■ WHAT NEEDS TO BE DONE ■
Only the pictures are omitted; repeat all other data exactly.
>> Start RECORDED DATA
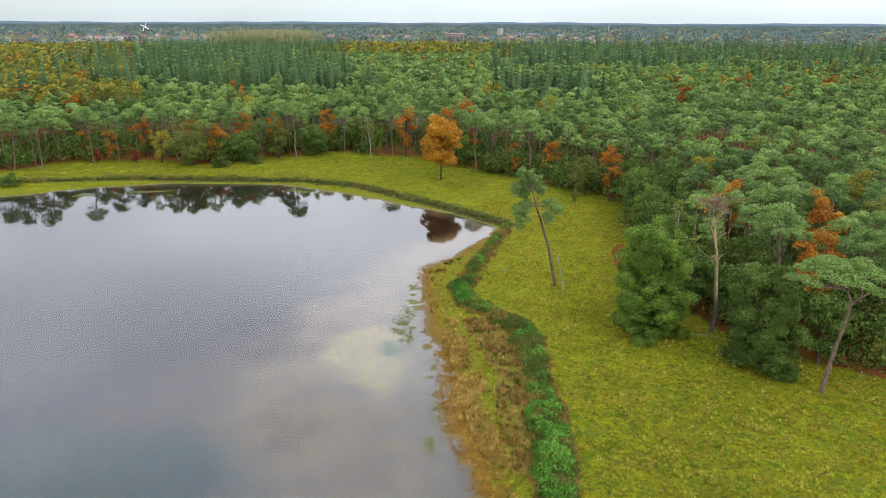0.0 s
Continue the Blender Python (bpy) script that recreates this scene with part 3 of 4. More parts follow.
def build_ground():
    xs = axis(-24, 62, 0.5, -4900, 4900, 1.09)
    ys = axis(32, 200, 0.5, -3000, 4900, 1.09)
    X, Y = np.meshgrid(xs, ys)
    Z = ground_z(X, Y)
    me = bpy.data.meshes.new("ground")
    nx, ny = len(xs), len(ys)
    idx = np.arange(nx * ny).reshape(ny, nx)
    quads = np.stack([idx[:-1, :-1], idx[:-1, 1:], idx[1:, 1:], idx[1:, :-1]], -1).reshape(-1, 4)
    me.vertices.add(nx * ny)
    me.vertices.foreach_set("co", np.stack([X, Y, Z], -1).astype(np.float32).ravel())
    me.loops.add(quads.size)
    me.loops.foreach_set("vertex_index", quads.astype(np.int32).ravel())
    me.polygons.add(len(quads))
    me.polygons.foreach_set("loop_start", np.arange(0, quads.size, 4).astype(np.int32))
    me.polygons.foreach_set("loop_total", np.full(len(quads), 4, np.int32))
    me.update(calc_edges=True)
    me.polygons.foreach_set("use_smooth", np.ones(len(quads), bool))

    def zone(name, a, b, c, d):
        at = me.attributes.new(name, "FLOAT_COLOR", "POINT")
        at.data.foreach_set("color", np.stack([a, b, c, d], -1).astype(np.float32).ravel())

    lake = ring_gap(X, Y, LAKE)
    W1, W2, W3 = warp(X, Y, (2.4, 0.9), (0.9, 0.4)), warp(X, Y, (5.0, 2.0), (1.6, 0.9), (0.7, 0.4)), warp(X, Y, (24.0, 9.0), (7.0, 3.5), (2.0, 1.2))
    hedge = np.maximum(smooth(ring_gap(*W1, HEDGE), -1.2, 1.2), smooth(line_gap(X, Y, FAR_HEDGE), 3.4, 1.2))
    shallow = smooth(lake, 6.5, 1.0) * smooth(Y, 128, 116) + 0.7 * smooth(lake, 3.0, 0.5) * smooth(Y, 112, 125) * smooth(Y, 165, 150)
    zone("zone_land", np.maximum(smooth(ring_gap(*W1, FOREST) - 4.0 * smooth(Y, 122, 132), 0.2, 3.4), smooth(line_gap(*warp(X, Y, (6.0, 0.5)), TRACK), 1.2, 0.4)), hedge, smooth(ring_gap(*W2, RUSHES), -1.5, 1.5), shallow)
    shore_rust = np.maximum(smooth(line_gap(*W1, RUST), 3.2, 1.7), 0.72 * smooth(-lake, 4.0, 0.8) * smooth(Y, 195, 170))
    lime = np.maximum.reduce((smooth(line_gap(*W1, LIME), 1.2, 0.2), smooth(line_gap(*W1, LIME_FAR), 4.0, 1.5), smooth(line_gap(*W2, LIME_BEND), 3.4, 0.6), 0.75 * smooth(line_gap(*W2, LIME_MID), 1.2, 0.2))) * smooth(-lake, 1.2, 3.4)
    spit = smooth(line_gap(*W2, SPIT), 1.3, 0.2) * smooth(waves(X, Y, 1.2, 62), -0.5, 0.3) + smooth(line_gap(*W2, PADS), 1.1, 0.2) * smooth(waves(X, Y, 1.6, 61), -0.1, 0.4)
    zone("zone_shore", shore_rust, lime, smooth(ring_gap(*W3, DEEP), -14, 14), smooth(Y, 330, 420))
    zone("zone_bed", smooth(ring_gap(*W2, ALGAE), -3.5, 3.0), smooth(ring_gap(*W1, POOL), -1.6, 3.0), smooth(ring_gap(*W3, WEED), -10, 11), np.clip(spit, 0, 1))
    me.attributes.new("dimmed_mud", "FLOAT", "POINT").data.foreach_set("value", smooth(W3[0] + 0.15 * (W3[1] - 90), -13, -40).astype(np.float32).ravel())
    me.attributes.new("fresh", "FLOAT", "POINT").data.foreach_set("value", (smooth(W3[1], 84, 122) * smooth(W3[1], 260, 190)).astype(np.float32).ravel())
    me.attributes.new("brown_strip", "FLOAT", "POINT").data.foreach_set("value", smooth(ring_gap(*W1, BROWN), -1.0, 0.9).astype(np.float32).ravel())
    me.attributes.new("gully", "FLOAT", "POINT").data.foreach_set("value", smooth(line_gap(*W1, GULLY), 0.7, 0.1).astype(np.float32).ravel())
    me.attributes.new("shore_mat", "FLOAT", "POINT").data.foreach_set("value", mats(X, Y).astype(np.float32).ravel())
    me.materials.append(ground_material())
    tagged(new("ground", me), "yellow-green heath meadow sloping gently into the lake bed", "ground", kind="structure")


def build_water():
    c = []
    n = len(LAKE)
    for i, (x, y) in enumerate(LAKE):
        (ax, ay), (bx, by) = LAKE[i - 1], LAKE[(i + 1) % n]
        v = Vector((by - ay, -(bx - ax))).normalized()
        s = 2.2 if ring_gap(np.array([x + v.x]), np.array([y + v.y]), LAKE)[0] < 0 else -2.2
        c.append((x + v.x * s, y + v.y * s, 0.0))
    bm = bmesh.new()
    bm.faces.new([bm.verts.new(p) for p in c])
    bmesh.ops.triangulate(bm, faces=bm.faces[:])
    bmesh.ops.recalc_face_normals(bm, faces=bm.faces[:])
    if sum(f.normal.z for f in bm.faces) < 0:
        bmesh.ops.reverse_faces(bm, faces=bm.faces[:])
    me = bpy.data.meshes.new("water")
    bm.to_mesh(me)
    me.materials.append(water_material())
    tagged(new("water", me), "calm grey-brown lake water reflecting cloud and trees", "lake", kind="structure")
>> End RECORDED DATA
■ THE SOLUTION ■
0.0 s
Continue the Blender Python (bpy) script that recreates this scene with part 3 of 4. More parts follow.
def build_ground():
    xs = axis(-24, 62, 0.5, -4900, 4900, 1.09)
    ys = axis(32, 200, 0.5, -3000, 4900, 1.09)
    X, Y = np.meshgrid(xs, ys)
    Z = ground_z(X, Y)
    me = bpy.data.meshes.new("ground")
    nx, ny = len(xs), len(ys)
    idx = np.arange(nx * ny).reshape(ny, nx)
    quads = np.stack([idx[:-1, :-1], idx[:-1, 1:], idx[1:, 1:], idx[1:, :-1]], -1).reshape(-1, 4)
    me.vertices.add(nx * ny)
    me.vertices.foreach_set("co", np.stack([X, Y, Z], -1).astype(np.float32).ravel())
    me.loops.add(quads.size)
    me.loops.foreach_set("vertex_index", quads.astype(np.int32).ravel())
    me.polygons.add(len(quads))
    me.polygons.foreach_set("loop_start", np.arange(0, quads.size, 4).astype(np.int32))
    me.polygons.foreach_set("loop_total", np.full(len(quads), 4, np.int32))
    me.update(calc_edges=True)
    me.polygons.foreach_set("use_smooth", np.ones(len(quads), bool))

    def zone(name, a, b, c, d):
        at = me.attributes.new(name, "FLOAT_COLOR", "POINT")
        at.data.foreach_set("color", np.stack([a, b, c, d], -1).astype(np.float32).ravel())

    lake = ring_gap(X, Y, LAKE)
    W1, W2, W3 = warp(X, Y, (2.4, 0.9), (0.9, 0.4)), warp(X, Y, (5.0, 2.0), (1.6, 0.9), (0.7, 0.4)), warp(X, Y, (24.0, 9.0), (7.0, 3.5), (2.0, 1.2))
    hedge = np.maximum(smooth(ring_gap(*W1, HEDGE), -1.2, 1.2), smooth(line_gap(X, Y, FAR_HEDGE), 3.4, 1.2))
    shallow = smooth(lake, 6.5, 1.0) * smooth(Y, 128, 116) + 0.7 * smooth(lake, 3.0, 0.5) * smooth(Y, 112, 125) * smooth(Y, 165, 150)
    zone("zone_land", np.maximum(smooth(ring_gap(*W1, FOREST) - 4.0 * smooth(Y, 122, 132), 0.2, 3.4), smooth(line_gap(*warp(X, Y, (6.0, 0.5)), TRACK), 1.2, 0.4)), hedge, smooth(ring_gap(*W2, RUSHES), -1.5, 1.5), shallow)
    shore_rust = np.maximum(smooth(line_gap(*W1, RUST), 3.2, 1.7), 0.72 * smooth(-lake, 4.0, 0.8) * smooth(Y, 195, 170))
    lime = np.maximum.reduce((smooth(line_gap(*W1, LIME), 1.2, 0.2), smooth(line_gap(*W1, LIME_FAR), 4.0, 1.5), smooth(line_gap(*W2, LIME_BEND), 3.4, 0.6), 0.75 * smooth(line_gap(*W2, LIME_MID), 1.2, 0.2))) * smooth(-lake, 1.2, 3.4)
    spit = smooth(line_gap(*W2, SPIT), 1.3, 0.2) * smooth(waves(X, Y, 1.2, 62), -0.5, 0.3) + smooth(line_gap(*W2, PADS), 1.1, 0.2) * smooth(waves(X, Y, 1.6, 61), -0.1, 0.4)
    zone("zone_shore", shore_rust, lime, smooth(ring_gap(*W3, DEEP), -14, 14), smooth(Y, 330, 420))
    zone("zone_bed", smooth(ring_gap(*W2, ALGAE), -3.5, 3.0), smooth(ring_gap(*W1, POOL), -1.6, 3.0), smooth(ring_gap(*W3, WEED), -10, 11), np.clip(spit, 0, 1))
    me.attributes.new("dimmed_mud", "FLOAT", "POINT").data.foreach_set("value", smooth(W3[0] + 0.15 * (W3[1] - 90), -13, -40).astype(np.float32).ravel())
    me.attributes.new("fresh", "FLOAT", "POINT").data.foreach_set("value", (smooth(W3[1], 84, 122) * smooth(W3[1], 260, 190)).astype(np.float32).ravel())
    me.attributes.new("brown_strip", "FLOAT", "POINT").data.foreach_set("value", smooth(ring_gap(*W1, BROWN), -1.0, 0.9).astype(np.float32).ravel())
    me.attributes.new("gully", "FLOAT", "POINT").data.foreach_set("value", smooth(line_gap(*W1, GULLY), 0.7, 0.1).astype(np.float32).ravel())
    me.attributes.new("shore_mat", "FLOAT", "POINT").data.foreach_set("value", mats(X, Y).astype(np.float32).ravel())
    me.materials.append(ground_material())
    tagged(new("ground", me), "yellow-green heath meadow sloping gently into the lake bed", "ground", kind="structure")


def build_water():
    c = []
    n = len(LAKE)
    for i, (x, y) in enumerate(LAKE):
        (ax, ay), (bx, by) = LAKE[i - 1], LAKE[(i + 1) % n]
        v = Vector((by - ay, -(bx - ax))).normalized()
        s = 2.2 if ring_gap(np.array([x + v.x]), np.array([y + v.y]), LAKE)[0] < 0 else -2.2
        c.append((x + v.x * s, y + v.y * s, 0.0))
    bm = bmesh.new()
    bm.faces.new([bm.verts.new(p) for p in c])
    bmesh.ops.triangulate(bm, faces=bm.faces[:])
    bmesh.ops.recalc_face_normals(bm, faces=bm.faces[:])
    if sum(f.normal.z for f in bm.faces) < 0:
        bmesh.ops.reverse_faces(bm, faces=bm.faces[:])
    me = bpy.data.meshes.new("water")
    bm.to_mesh(me)
    me.materials.append(water_material())
    tagged(new("water", me), "calm grey-brown lake water reflecting cloud and trees", "lake", kind="structure")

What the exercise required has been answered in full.